Chattanooga's Westside residents told they can't comment on Purpose Built plan

Chattanooga's Westside residents told they can't comment on Purpose Built plan

February 1st, 2012 by Yolanda Putman in News

Carol Naughton, senior vice president of Purpose Built Communities, speaks to a crowded room Tuesday afternoon at a meeting of the City Council Housing Committee to discuss the revitalization that is proposed in the Westside community.

Photo by Ashlee Culverhouse /Times Free Press.


Westside residents and Chattanooga Organized for Action will meet at 6 p.m. today at Renaissance Presbyterian Church, 1211 Boynton Drive. The meeting will feature a documentary on the right to housing called "More than a Roof" and will be followed by a discussion on the state of housing in Chattanooga.

Westside residents attending a meeting of the Chattanooga City Council's Housing Committee thought they were going to comment on a proposed plan that could put a new, mixed-use community in their neighborhood.

That didn't happen.

Nearly all of the audience seats were full at the Tuesday meeting, but no residents were allowed to speak.

"This is a farce," Landon Donard of Chattanooga Organized for Action yelled during the meeting. "We told you we were coming."

In an email to Westside resident Roxann Larson, president of Dogwood Manor's Resident Council, Councilwoman Sally Robinson wrote: "I am appreciative that you will come to the work session on Jan. 31 and I will be certain your group is recognized to ask questions then."

But during the meeting, Robinson, the committee's chairwoman, told residents they could only ask questions when the meeting ended.

"This is a work session," said Robinson. "It is not a public meeting."

The residents are worried about a proposal from Purpose Built Communities, an Atlanta-based nonprofit, for a mixed-income community to be built somewhere in Chattanooga. The community, which already has locations in Atlanta and New Orleans, can include housing, schools, community services and other neighborhood facilities.

Funding to build the community would come from both private and public resources, Purpose Built officials have said.

Westside residents are worried that their homes will be torn down for the community, then they won't be able to live there once it's finished.

Mayor Ron Littlefield said no decision has been made on where the Purpose Built community would be built.
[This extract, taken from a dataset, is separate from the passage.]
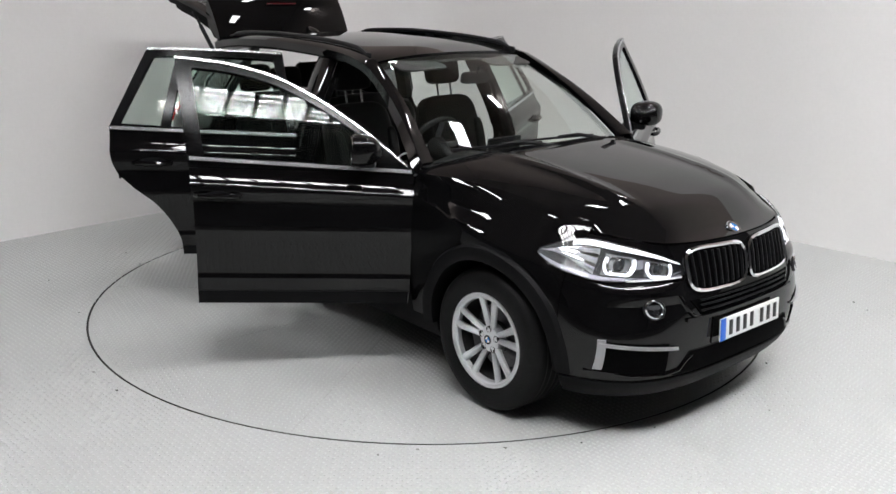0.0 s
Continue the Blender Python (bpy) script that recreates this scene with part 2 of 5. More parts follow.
# floor with a round pit edge for the turntable
bm = bmesh.new()
n = 128
ring_a = [(RADIUS + 0.0066) * Vector((math.cos(2 * math.pi * k / n), math.sin(2 * math.pi * k / n), 0)) for k in range(n)]
ring_b = []
for k in range(n):
    t = 2 * math.pi * k / n
    c, s = math.cos(t), math.sin(t)
    f = min(9.0 / max(abs(c), 1e-6), (6.5 if s > 0 else 14.0) / max(abs(s), 1e-6))
    ring_b.append(Vector((c * f, s * f, 0)))
mid = [a.lerp(b, 0.25) for a, b in zip(ring_a, ring_b)]
low = [p + Vector((0, 0, -0.05)) for p in ring_a]
shell(bm, [low, ring_a, mid, ring_b], 0.0, closed=True)
FLOOR = tagged(new("floor", bm_mesh(bm, "floor", FLOORMAT, False)), "light grey painted steel tread plate floor, scuffed", "floor", kind="structure")
# dark ring lining the gap, with the gap's shade put into its colour
bm = bmesh.new()
lathe(bm, [(RADIUS - 0.0062, -0.0012), (RADIUS - 0.0058, -0.03), (RADIUS + 0.0058, -0.03), (RADIUS + 0.0062, -0.0012)], 160, "z")
part("pit_edge", bm, SEAM, FLOOR, "dark ring lining the gap round the turntable")


def lozenges(name, spots, parent, label):
    """Raised lozenges of a tread plate; spots are rows of x, y, direction."""
    a = np.asarray(spots)
    shape = np.array([(-0.013, 0, 0), (0, -0.005, 0), (0.013, 0, 0), (0, 0.005, 0), (-0.006, 0, 0.0050), (0.006, 0, 0.0050)])
    c, s = np.cos(a[:, 2])[:, None], np.sin(a[:, 2])[:, None]
    xs = a[:, 0][:, None] + shape[:, 0] * c - shape[:, 1] * s
    ys = a[:, 1][:, None] + shape[:, 0] * s + shape[:, 1] * c
    zs = np.broadcast_to(shape[:, 2], xs.shape)
    verts = np.stack((xs, ys, zs), -1).reshape(-1, 3)
    tri = np.array([(0, 1, 4), (1, 5, 4), (1, 2, 5), (2, 3, 5), (3, 4, 5), (3, 0, 4)])
    faces = (tri[None] + (np.arange(len(a)) * 6)[:, None, None]).reshape(-1, 3)
    me = bpy.data.meshes.new(name)
    me.from_pydata(verts.tolist(), [], faces.tolist())
    me.materials.append(TREAD)
    me.shade_smooth()
    ob = new(name, me)
    ob.parent = parent
    return tagged(ob, label, kind="stuff")


def tread_grid(x0, x1, y0, y1, turn, pitch=0.030):
    """Cells of a tread plate, the lozenges crossing from cell to cell, turned by an angle."""
    ca, sa = math.cos(turn), math.sin(turn)
    half = max(abs(x0), abs(x1), abs(y0), abs(y1)) * 1.45
    k = np.arange(-int(half / pitch), int(half / pitch) + 1)
    i, j = np.meshgrid(k, k)
    u, v = i * pitch, j * pitch
    x, y = u * ca - v * sa, u * sa + v * ca
    way = np.where((i + j) % 2 == 0, turn, turn + math.pi / 2)
    keep = (x > x0) & (x < x1) & (y > y0) & (y < y1)
    return np.stack((x[keep], y[keep], way[keep]), -1)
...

The Westside, which includes College Hill Courts, the city's largest public housing site, is included among possible sites, but so is Harriet Tubman housing development in East Chattanooga and the former Maurice Poss Homes land near Alton Park.
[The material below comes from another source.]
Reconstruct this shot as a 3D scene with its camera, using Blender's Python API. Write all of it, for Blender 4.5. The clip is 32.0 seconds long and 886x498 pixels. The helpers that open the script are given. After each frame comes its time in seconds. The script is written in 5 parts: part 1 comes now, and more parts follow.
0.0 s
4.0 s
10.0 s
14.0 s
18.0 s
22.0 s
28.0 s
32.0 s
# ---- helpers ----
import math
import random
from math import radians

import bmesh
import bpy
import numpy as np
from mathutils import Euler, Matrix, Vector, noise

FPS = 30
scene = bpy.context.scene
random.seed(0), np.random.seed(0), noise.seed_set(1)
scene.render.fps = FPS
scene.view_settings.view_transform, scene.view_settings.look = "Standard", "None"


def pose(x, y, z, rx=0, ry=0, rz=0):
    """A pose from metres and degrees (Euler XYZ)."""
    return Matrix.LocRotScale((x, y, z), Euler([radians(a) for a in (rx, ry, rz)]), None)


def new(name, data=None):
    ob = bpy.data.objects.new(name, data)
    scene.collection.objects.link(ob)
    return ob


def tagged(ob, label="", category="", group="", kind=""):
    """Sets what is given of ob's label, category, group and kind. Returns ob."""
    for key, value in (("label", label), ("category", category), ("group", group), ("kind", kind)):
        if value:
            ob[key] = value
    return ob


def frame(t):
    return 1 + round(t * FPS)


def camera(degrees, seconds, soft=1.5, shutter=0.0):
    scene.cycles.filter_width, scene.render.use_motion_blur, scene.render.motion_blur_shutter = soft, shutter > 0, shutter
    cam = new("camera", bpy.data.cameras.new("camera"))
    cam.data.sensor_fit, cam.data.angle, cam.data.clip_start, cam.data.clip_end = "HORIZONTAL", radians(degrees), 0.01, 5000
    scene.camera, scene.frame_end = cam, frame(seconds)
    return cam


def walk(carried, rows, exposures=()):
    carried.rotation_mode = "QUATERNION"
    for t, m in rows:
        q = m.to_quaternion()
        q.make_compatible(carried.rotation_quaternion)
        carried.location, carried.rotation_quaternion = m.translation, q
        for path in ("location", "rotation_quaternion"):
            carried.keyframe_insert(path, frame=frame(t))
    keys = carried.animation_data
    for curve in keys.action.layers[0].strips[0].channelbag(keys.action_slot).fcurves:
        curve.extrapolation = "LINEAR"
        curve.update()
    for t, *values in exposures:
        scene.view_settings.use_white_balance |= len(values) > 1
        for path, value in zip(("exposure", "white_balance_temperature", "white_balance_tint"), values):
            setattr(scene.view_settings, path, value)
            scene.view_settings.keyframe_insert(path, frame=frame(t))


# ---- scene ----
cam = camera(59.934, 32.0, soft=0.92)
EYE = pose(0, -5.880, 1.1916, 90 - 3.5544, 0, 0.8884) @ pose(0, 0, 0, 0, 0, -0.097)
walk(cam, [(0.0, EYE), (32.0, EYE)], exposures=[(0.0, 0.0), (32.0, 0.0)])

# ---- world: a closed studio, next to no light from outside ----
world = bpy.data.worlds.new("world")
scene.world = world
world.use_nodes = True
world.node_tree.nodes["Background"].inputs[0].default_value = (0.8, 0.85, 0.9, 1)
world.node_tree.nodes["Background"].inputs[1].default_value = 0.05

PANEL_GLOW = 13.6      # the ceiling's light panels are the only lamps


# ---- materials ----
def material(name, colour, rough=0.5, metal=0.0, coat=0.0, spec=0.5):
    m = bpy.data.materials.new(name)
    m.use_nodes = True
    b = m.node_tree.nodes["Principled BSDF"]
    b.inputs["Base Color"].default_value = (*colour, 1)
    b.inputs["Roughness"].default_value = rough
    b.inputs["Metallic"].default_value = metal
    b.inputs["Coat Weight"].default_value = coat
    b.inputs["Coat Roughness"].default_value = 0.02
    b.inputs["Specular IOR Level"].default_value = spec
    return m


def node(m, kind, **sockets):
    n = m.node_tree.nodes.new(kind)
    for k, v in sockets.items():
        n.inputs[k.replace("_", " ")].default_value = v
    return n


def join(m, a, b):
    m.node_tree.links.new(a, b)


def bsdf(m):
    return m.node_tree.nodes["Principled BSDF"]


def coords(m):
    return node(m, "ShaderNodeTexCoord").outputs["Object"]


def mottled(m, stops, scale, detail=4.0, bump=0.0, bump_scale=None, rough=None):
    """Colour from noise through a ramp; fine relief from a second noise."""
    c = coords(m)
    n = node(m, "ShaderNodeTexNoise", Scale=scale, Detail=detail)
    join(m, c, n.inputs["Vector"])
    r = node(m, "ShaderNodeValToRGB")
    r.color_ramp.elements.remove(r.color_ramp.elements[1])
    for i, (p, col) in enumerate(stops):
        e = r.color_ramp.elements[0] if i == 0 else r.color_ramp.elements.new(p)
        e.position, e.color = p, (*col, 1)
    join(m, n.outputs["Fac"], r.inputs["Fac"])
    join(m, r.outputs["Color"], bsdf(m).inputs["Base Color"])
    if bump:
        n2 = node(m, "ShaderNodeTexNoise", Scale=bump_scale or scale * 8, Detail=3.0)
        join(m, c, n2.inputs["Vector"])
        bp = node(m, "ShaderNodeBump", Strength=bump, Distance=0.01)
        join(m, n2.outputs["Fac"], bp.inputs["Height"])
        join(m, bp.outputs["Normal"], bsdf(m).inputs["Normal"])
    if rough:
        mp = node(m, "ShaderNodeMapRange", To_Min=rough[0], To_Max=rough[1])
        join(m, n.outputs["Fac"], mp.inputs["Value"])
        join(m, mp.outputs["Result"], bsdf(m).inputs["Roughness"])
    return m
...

He said a meeting would be scheduled by the end of February in which the public will be given a chance to speak.

At Tuesday's meeting, Councilman Andraé McGary, who represents Westside, said the voices of residents need to be heard.

"The major piece is the community's voice," he said. "So we certainly need to allow opportunity and lots of opportunity for the community members that are affected."

Purpose Built representatives noted that they are still in the conversation stages about coming to Chattanooga.